A NATO member with a majority of Muslim population, Turkey is uneasy about West-led foreign military operations in Libya and especially reluctant to agree on a NATO intervention since the UN endorsed a no-fly zone in the violence-scarred country.
Facing escalating tensions in Libya, once part of the Ottoman Empire, Turkish Prime Minister Recep Tayyip Erdogan will meet high- level officials of the General Staff, the Ministry of Foreign Affairs and the National Intelligence Organization (MIT) after his arrival from a visit in Saudi Arabia on Monday to discuss the crisis.
Erdogan, who urged Libya’s long-time ruler Muammar Gaddafi to meet the demand of his people for democracy at the beginning of sweeping protests, has opposed NATO intervention in the country, saying military actions do not help find solutions.
Turkey has conditions if NATO is going to conduct military operations in Libya, Erdodan was quoted by Turkish media as saying during his visit in Saudi Arabia on Monday.
“If NATO is joining a military operation in Libya, it must do so with the recognition and acknowledgement that Libya belongs to the Libyans, not for the distribution of its underground resources and wealth,” he said.
Libyan people should determine their own future and Turkey hopes the current military operations in Libya would end as soon as possible, said the prime minister.
“We wanted a peaceful transformation in Libya from the very beginning. We carried out an intensive diplomacy traffic on the matter. But our warnings were not listened, promises were not kept and international military intervention occurred,” he was quoted by the semi-official Anatolia news agency as saying.
The UN Security Council last week passed a resolution on endorsing a no-fly zone and authorizing “all necessary measures,” an appointed reference to military operations, to protect civilians in Libya.

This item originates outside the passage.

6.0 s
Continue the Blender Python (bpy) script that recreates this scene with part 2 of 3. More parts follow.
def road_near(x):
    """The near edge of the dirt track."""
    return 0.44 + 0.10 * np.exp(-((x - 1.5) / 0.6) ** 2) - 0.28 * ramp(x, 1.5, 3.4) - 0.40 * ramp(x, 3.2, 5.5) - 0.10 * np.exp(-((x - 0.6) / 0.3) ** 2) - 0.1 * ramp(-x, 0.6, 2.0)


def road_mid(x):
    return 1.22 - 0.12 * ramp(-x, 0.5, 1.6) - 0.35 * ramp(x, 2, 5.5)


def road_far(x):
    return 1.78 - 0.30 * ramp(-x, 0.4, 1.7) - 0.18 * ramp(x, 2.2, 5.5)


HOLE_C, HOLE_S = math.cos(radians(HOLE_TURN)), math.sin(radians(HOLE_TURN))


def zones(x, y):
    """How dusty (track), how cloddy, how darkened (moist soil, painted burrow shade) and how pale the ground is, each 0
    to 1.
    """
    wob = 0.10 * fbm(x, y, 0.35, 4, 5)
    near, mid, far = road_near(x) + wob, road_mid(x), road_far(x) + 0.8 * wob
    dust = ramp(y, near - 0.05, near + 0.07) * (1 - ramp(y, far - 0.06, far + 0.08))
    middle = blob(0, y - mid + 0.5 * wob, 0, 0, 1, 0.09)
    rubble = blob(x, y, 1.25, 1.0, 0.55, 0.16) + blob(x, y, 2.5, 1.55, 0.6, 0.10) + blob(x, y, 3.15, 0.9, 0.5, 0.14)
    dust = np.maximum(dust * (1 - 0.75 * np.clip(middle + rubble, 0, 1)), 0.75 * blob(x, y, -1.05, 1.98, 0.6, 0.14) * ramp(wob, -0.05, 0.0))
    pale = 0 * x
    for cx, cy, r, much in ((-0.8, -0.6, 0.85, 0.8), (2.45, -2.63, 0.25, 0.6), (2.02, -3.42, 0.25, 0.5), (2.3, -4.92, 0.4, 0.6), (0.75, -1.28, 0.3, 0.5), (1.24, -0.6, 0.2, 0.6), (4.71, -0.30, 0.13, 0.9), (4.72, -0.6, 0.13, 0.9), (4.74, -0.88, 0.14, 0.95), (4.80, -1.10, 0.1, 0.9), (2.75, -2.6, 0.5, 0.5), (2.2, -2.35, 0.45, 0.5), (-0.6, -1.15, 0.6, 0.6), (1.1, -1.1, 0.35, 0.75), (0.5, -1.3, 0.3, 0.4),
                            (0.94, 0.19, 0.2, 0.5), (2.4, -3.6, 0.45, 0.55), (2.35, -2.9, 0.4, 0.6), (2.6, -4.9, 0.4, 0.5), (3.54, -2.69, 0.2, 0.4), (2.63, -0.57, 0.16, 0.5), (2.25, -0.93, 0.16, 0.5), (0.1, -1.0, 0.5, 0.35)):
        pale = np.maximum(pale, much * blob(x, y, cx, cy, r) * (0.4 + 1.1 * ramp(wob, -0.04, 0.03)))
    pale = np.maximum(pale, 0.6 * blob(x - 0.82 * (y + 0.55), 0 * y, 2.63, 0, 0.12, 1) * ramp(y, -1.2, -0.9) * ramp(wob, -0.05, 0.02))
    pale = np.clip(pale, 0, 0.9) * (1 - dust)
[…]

Ankara has voiced support for the UN resolution but reiterated opposition to foreign intervention in Libya.
In response to Libya’s request for Turkey to act as an observer over a ceasefire announced by the Libyan government following the UN resolution on Friday, Turkish Foreign Minister Ahmet Davutoglu said Turkey was ready to step in and do its part if a ceasefire was implemented.
However, he warned Libya that a no-fly zone would be enforced if efforts failed to prevent the suffering of Libyan civilians.
With the UN endorsement, France, Britain and the United States, also NATO members, have been carrying out strikes individually on Libyan targets since Saturday.
Turkish Foreign Ministry said in a Saturday statement Turkey’s contribution to implementing the UN resolution will be “necessary and appropriate” and that preparations were being made by civil and military authorities in coordination.
Turkey had told the United States and Britain that it attached great importance to implementing the UN resolution in a manner to secure the territorial integrity of Libya and ensure Libyan people ‘s peace, security and prosperity, according to the statement, which came after the first round of West-led air strikes against Libya.
As a NATO member since 1952, Turkey remains adverse to a military intervention under the NATO alliance.
Following a marathon run of meetings in Brussels, NATO ambassadors failed to agree on how the alliance would participate in enforcing a no-fly zone over Libya on Sunday.
Foreign Minister Davutoglu said Monday foreign military operations in Libya had not followed procedures under international laws, urging interventions in Libya should be conducted within the laws.
Turkey supports UN Security Council’s resolution on Libya but ” that decision does not aim to start a comprehensive war,” he told reporters in Ankara.
“It should not be a long war such as that in Afghanistan or Iraq,” he said.
Meanwhile, Turkish National Defense Minister Vecdi Gonul said Monday it was the UN’s decision, not NATO’s, to set up a no-fly zone in Libya.
Participation in the UN operation in Libya was on a voluntary basis and the United Nations did not demand any combat forces for the operation, he said, noting that Turkey had difficulty in understanding France’s leading role in using force against Libya.
Turkey had given priority to evacuating Turkish citizens, international legitimacy and regional support over the Libya issue, the Anatolia quoted diplomatic sources as saying.
Some 25,000 to 30,000 Turkish nationals were working or living in Libya before violence swept the North African country amid protests against decades-long rule of Libyan leader Muammar Gaddafi.
More than 200 Turkish firms were operating for projects worth around 15 billion U.S. dollars in Libya, most of them construction projects.